The Bursky Center supports research that harnesses the immune system to fight cancer, infectious diseases, and disorders caused by autoimmunity and immune deficiencies. It was established in 2016 with a $10 million gift from Washington University alumni Andrew M. and Jane M. Bursky.
The upcoming symposium also features a keynote address on drug discovery and development by Needleman, former head of the Department of Pharmacology. He later became senior executive vice president, chief scientific officer, and chairman of research and development at Pharmacia Corp. (formerly Monsanto/Searle) and discovered and developed the anti-inflammatory drug Celebrex, used to treat osteoarthritis and rheumatoid arthritis.
Three junior faculty members also will speak at the event: Megan Cooper, MD, PhD, on the diagnosis and treatment of rare pediatric immune diseases; Gavin Dunn, MD, PhD, on developing immunotherapy for glioblastoma, a deadly brain tumor; and Jonathan Miner, MD, PhD, on the links between immunity, Zika virus infection and autoimmune disease.
After the symposium, representatives from the biotech industry, venture capital firms and other areas of business will have the opportunity to meet one on one with faculty members in immunology or in other fields to hear more about their research.
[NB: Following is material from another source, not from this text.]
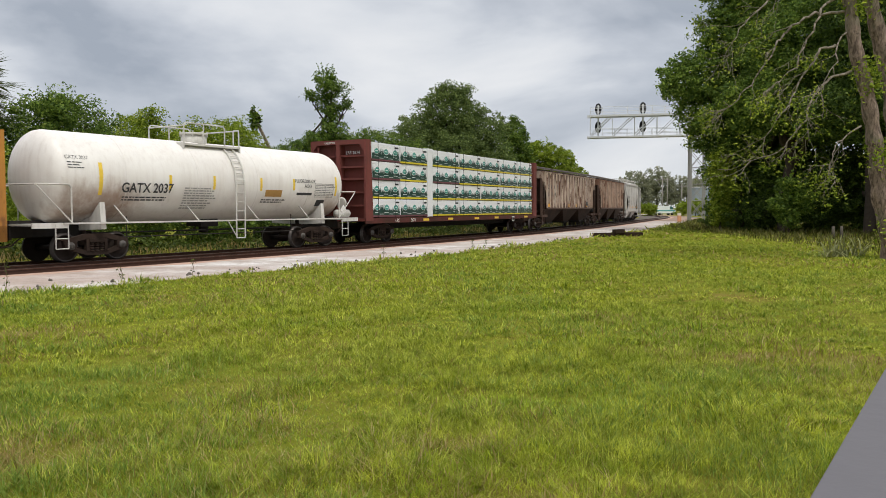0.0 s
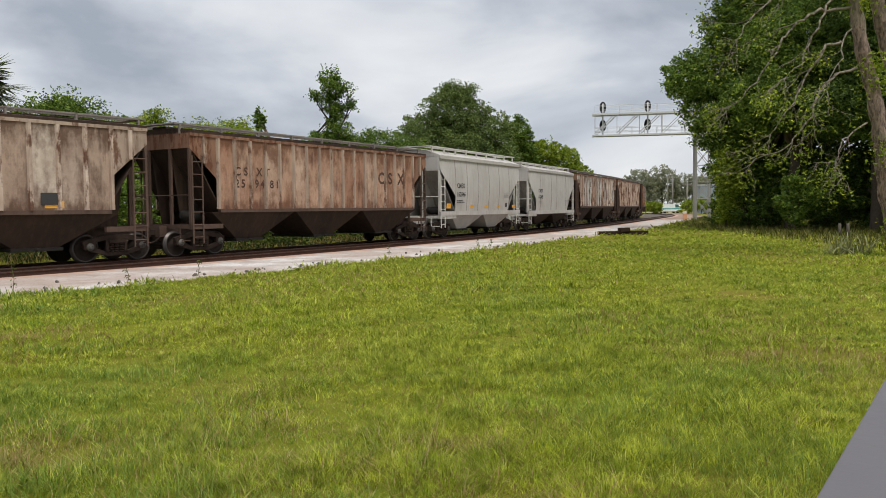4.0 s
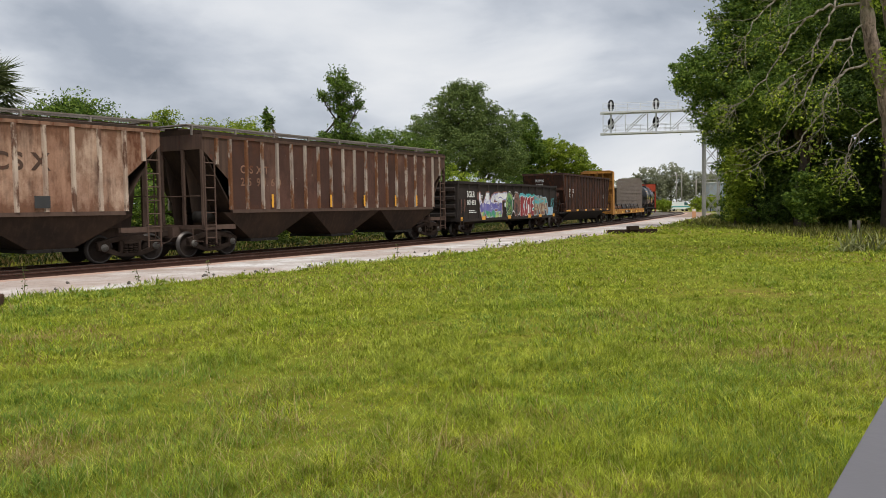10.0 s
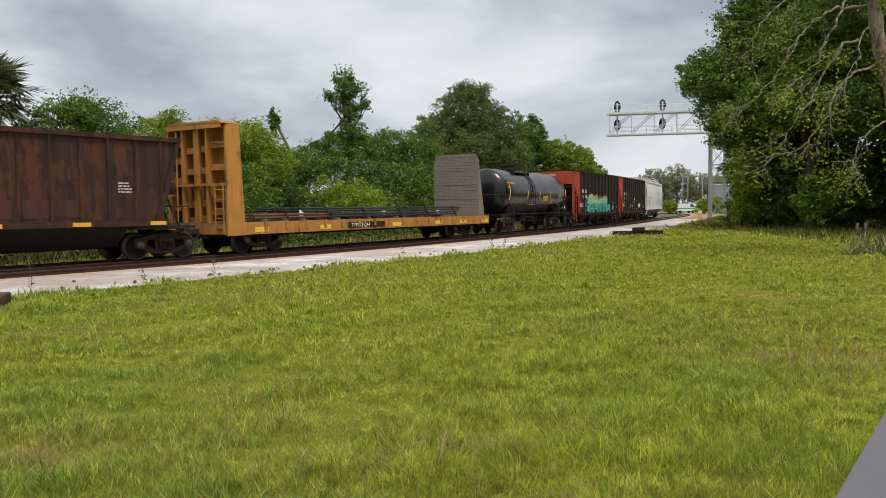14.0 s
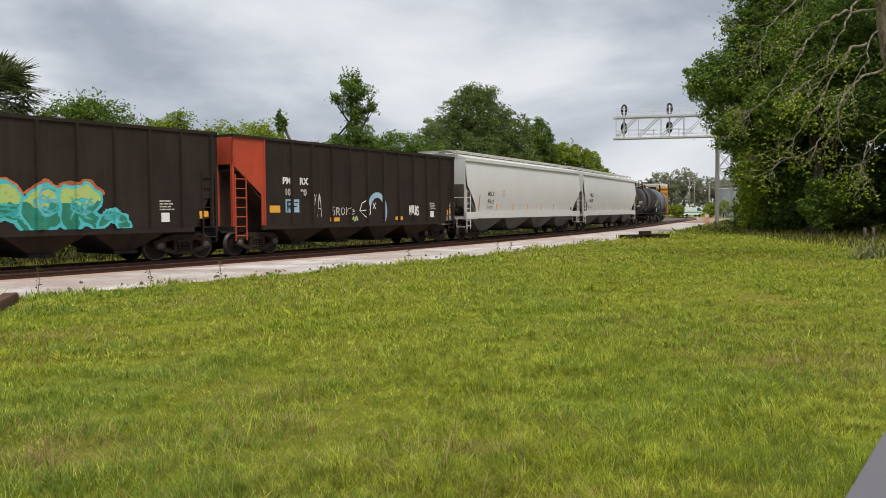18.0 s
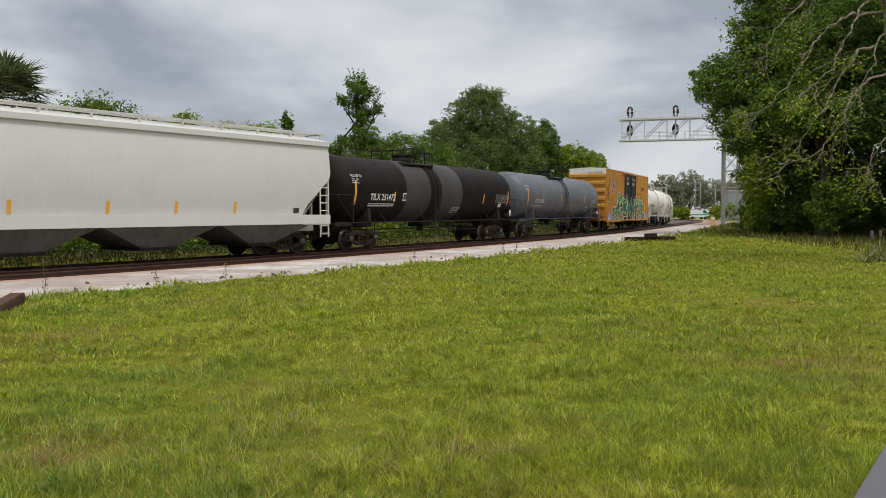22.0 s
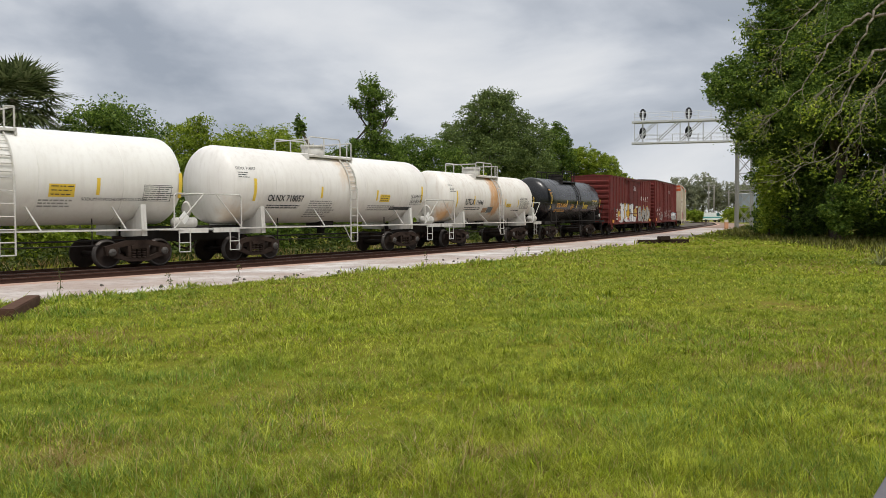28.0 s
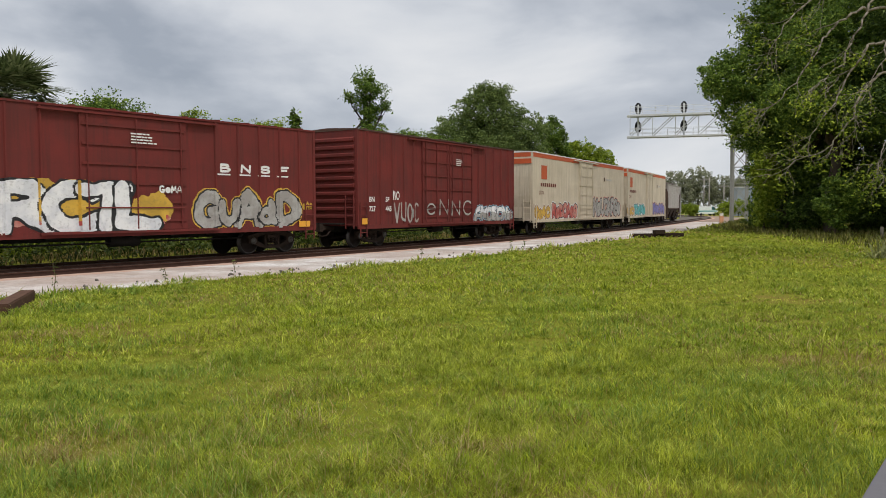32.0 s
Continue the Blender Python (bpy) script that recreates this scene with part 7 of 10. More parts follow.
    tank_car(284.1, 300.5, 1.455, 2.665, drips, SLATE_TRIM, WHITE_MARK, "slate grey tank car with dark drips under the manway", [("text", "CRGX 8068", -6.1, 2.2, 0.36, PALE_STENCIL, 0.006), ("bars", -6.1, 2.05, 1.9, 2, PALE_STENCIL), ("patch", 4.9, 5.35, 1.7, 1.95, WHITE_MARK), ("patch", 4.94, 5.31, 1.74, 1.91, BLACK_MARK)] + print_table(6.0, 7.2, 2.05, 2.45, PALE_STENCIL),
             platform=-0.6, stripe=O, stripes=[(-7.2, 2.1, 3.05, 0.13), (-4.5, 2.3, 2.7, 0.1), (-1.0, 2.3, 2.75, 0.1), (4.2, 2.3, 2.8, 0.1)], inset=1.95, gear=STEEL_DARK)
    car, half = boxcar(302.1, 320.4, 5.22, BOX_ORANGE, "tall orange boxcar with black doors, white roof ends and graffiti", 2.2, rib_xs=[-8.75 + 1.02 * k for k in range(7)] + [2.75 + 1.02 * k for k in range(7)], rib_w=0.09, end_ribs=6, doors=((-2.45, 0.0), (0.04, 2.45)), door_mat=paint("black_boxcar_door_paint", (0.022, 0.021, 0.021), (0.07, 0.06, 0.05), 0.3, 0.2, 0.6), roof=ROOF_WHITE, sill=0.90, deep_end=0.12)
    part("end_cap", boxes((-half - 0.03, -half - 0.001, -1.5, 1.5, 4.62, 5.08)), ROOF_WHITE, car)
    lettering(car, "TBOX 639099", -half - 0.035, 4.72, 0.2, 0.0, BLACK_MARK, turn=(math.pi / 2, 0, -math.pi / 2))
    yy = -1.566
    rd, bl = plain("signal_red_stripe", (0.50, 0.05, 0.04), 0.6), plain("deep_blue_stripe", (0.05, 0.09, 0.40), 0.6)
    rib = [(-8.75 + 1.02 * k, 0.045, 0.063) for k in range(7)]
    mural(car, [("/", -7.2, -6.15, 3.3, 4.25, 0.13)], yy, (((-9, rd),), WHITE_MARK, None), "red slanting stroke of a crossed emblem", 0.025, rib, 1, 0.03, wob=0.0)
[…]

“The Bursky symposium gives us an opportunity to highlight some outstanding examples of innovative human immunology research taking place on the Medical Campus,” said David H. Perlmutter, MD, executive vice chancellor for medical affairs and dean of the School of Medicine. “It gives me great pleasure to welcome Dr. Sharpless and representatives from the pharmaceutical and biotech industry here to find out more about our efforts to advance science and cure diseases.”